Challender pointed out that over the course of the week one student was able to build a robot that nobody from either the middle school or the high school had attempted.

After looking at a picture of a robot that moved on tank treads instead of wheels, Jack Bryant decided that he would try to replicate it.

“I watched him do it. Nobody helped him,” Challender said.

“If we give them access to the tools and stuff,” Challender paused and gestured to the robots on the tables and the children perfecting them, “there’s what they can do.”

“I just thought it was pretty cool,” Bryant said about his choice, then continued to work on his robot.

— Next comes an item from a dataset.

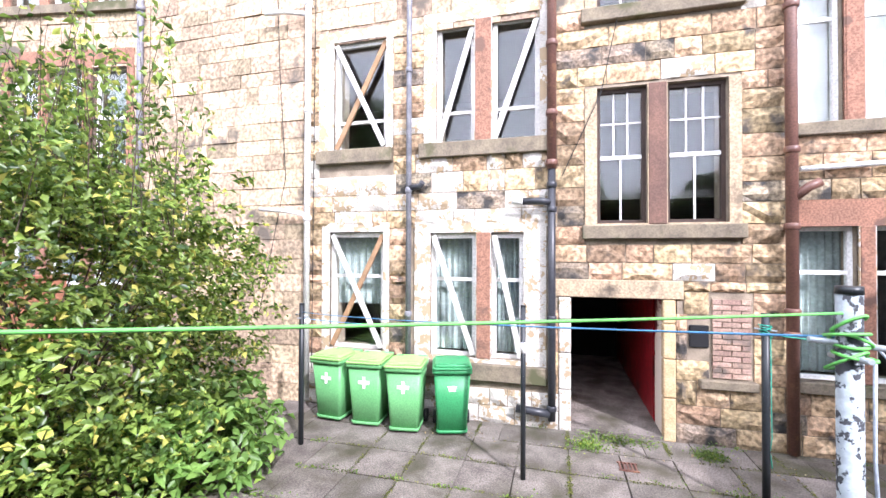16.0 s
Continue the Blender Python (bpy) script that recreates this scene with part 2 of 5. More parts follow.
BROWNPIPE = mat("brown iron pipe", (0.125, 0.06, 0.047), (0.165, 0.082, 0.06), rough=0.4, scale=4, fine=40, stain=(0.22, 0.115, 0.07), stain_at=0.62, stain_scale=5)
BLACKPIPE = mat("black plastic pipe", (0.04, 0.042, 0.05), rough=0.35, scale=5, fine=30, bump=0.05)
POLE = peeling("dark pole paint", (0.022, 0.026, 0.03), (0.5, 0.5, 0.5), (0.35, 0.36, 0.37), at=0.62, scale=9, rough=0.4)
POLEWORN = peeling("worn pole paint", (0.36, 0.41, 0.44), (0.03, 0.035, 0.04), (0.07, 0.07, 0.08), at=0.51, scale=9, rough=0.5)
# black for painted shade (passage end, eaves, wall hole) and for the alarm beacon
DARK = mat("black shade and beacon", (0.015, 0.015, 0.017), rough=0.9, bump=0)
COPING = mat("dark coping", (0.035, 0.035, 0.04), (0.07, 0.07, 0.07), rough=0.9, scale=3, fine=40)
RED = mat("red gloss paint", (0.34, 0.02, 0.027), (0.24, 0.012, 0.018), rough=0.4, scale=2.4, fine=14, bump=0.35, spec=0.25, stain=(0.09, 0.012, 0.014), stain_at=0.6, stain_w=0.12, stain_scale=2.6, grain_mix=0.5)
REDPEEL2 = peeling("flaking red paint", (0.17, 0.01, 0.022), (0.68, 0.62, 0.55), (0.52, 0.42, 0.42), at=0.27, scale=3.0, grad=True, rough=0.42)
REDPEEL = peeling("peeling red paint", (0.19, 0.01, 0.018), (0.74, 0.64, 0.5), (0.66, 0.6, 0.54), at=0.36, scale=3.4, grad=True, rough=0.42)
DRESSED = mat("dressed sandstone", (0.46, 0.35, 0.23), (0.36, 0.28, 0.19), rough=0.92, scale=3, fine=30, bump=0.6, stain=(0.1, 0.08, 0.06), stain_at=0.56, stain_w=0.12, stain_scale=2.2, grain_mix=0.55)
YSTONE = mat("cut yellow sandstone", (0.47, 0.33, 0.18), (0.53, 0.41, 0.25), rough=0.9, scale=5, fine=40, bump=0.4)
BRICK = mat("brick", (0.43, 0.165, 0.07), (0.34, 0.13, 0.06), rough=0.9, scale=6, fine=60, bump=0.5, rnd=0.32, stain=(0.3, 0.2, 0.07), stain_at=0.46, stain_w=0.22, stain_scale=1.5, grain_mix=0.5)
EDGEBRICK = mat("worn edging brick", (0.34, 0.145, 0.1), (0.26, 0.11, 0.08), rough=0.92, scale=7, fine=60, bump=0.5, rnd=0.3, stain=(0.14, 0.12, 0.07), stain_at=0.55, stain_w=0.15, stain_scale=2.5, grain_mix=0.5)
BRICKMOSS = mat("mossy brick", (0.12, 0.1, 0.035), (0.08, 0.085, 0.02), rough=0.95, scale=5, fine=60, bump=0.5, rnd=0.3, stain=(0.2, 0.09, 0.045), stain_at=0.58, stain_scale=2)
BRICKI = mat("brick row", (0.34, 0.14, 0.085), (0.25, 0.105, 0.065), rough=0.9, scale=6, fine=60, bump=0.4, rnd=0.3, island=True, stain=(0.16, 0.12, 0.05), stain_at=0.6, stain_scale=1.3)
# garden wall brick: shade from the shrubs put into the colour, plus dark staining
BRICKD = mat("shade-darkened stained brick", (0.24, 0.085, 0.055), (0.17, 0.062, 0.044), rough=0.92, scale=6, fine=60, bump=0.5, rnd=0.3, island=True, stain=(0.1, 0.08, 0.05), stain_at=0.52, stain_w=0.2, stain_scale=1.5, grain_mix=0.5)
GREENROOF = mat("green sheet roof", (0.22, 0.4, 0.38), (0.15, 0.31, 0.3), rough=0.45, scale=3, fine=30, bump=0.1, stain=(0.3, 0.42, 0.4), stain_at=0.6)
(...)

Jonathan Hughes, another student in the program, took a few moments to check on his progress. After moving his robot from the table to the floor, he guided it around the tables and chairs using a hand-held controller. When he came upon a fallen water bottle, he used the robotic claw to pick it up and give it to Bryant.

Bryant smiled as he placed the bottle back in the robot’s claw. The robot quickly fell over. Instead of being frustrated, Hughes just laughed and went back to tinkering.

This exact scenario is why Jacob Hughes put a few extra wheels on his robot. This way, when his robot picks up too much weight, it can fall back on its training wheels.

Along with the physical construction, the campers have also learned to write code. As Del Toro explained it, the code is something like the robot’s brain. The students type up the instructions, and that code dictates what the robot will do.

While the campers were busy getting ready, Cloie Brugn, another high school volunteer, was put in charge of running the competition. She took a few moments to explain the event. Each match starts with 15 seconds of autonomous run time. This is when the campers’ coding becomes important.

The robots are set up outside of the pitch, and when the match begins Brugn’s computer sends the signal to the robots to begin their autonomous program. This program is run by the code that the students have been working on over the week.

“It’s basically a code to move the robot forward for most of the time and then stop,” camper Tristan Cooper says.

Once the autonomous run time is complete, the campers have one minute and 45 seconds to put as many jacks onto their opponents’ side of the partition as possible. They work in teams of two, but don’t know who their teammate will be until the competition begins.

After a week of learning coding, engineering and teamwork, the campers were ready to face the challenge.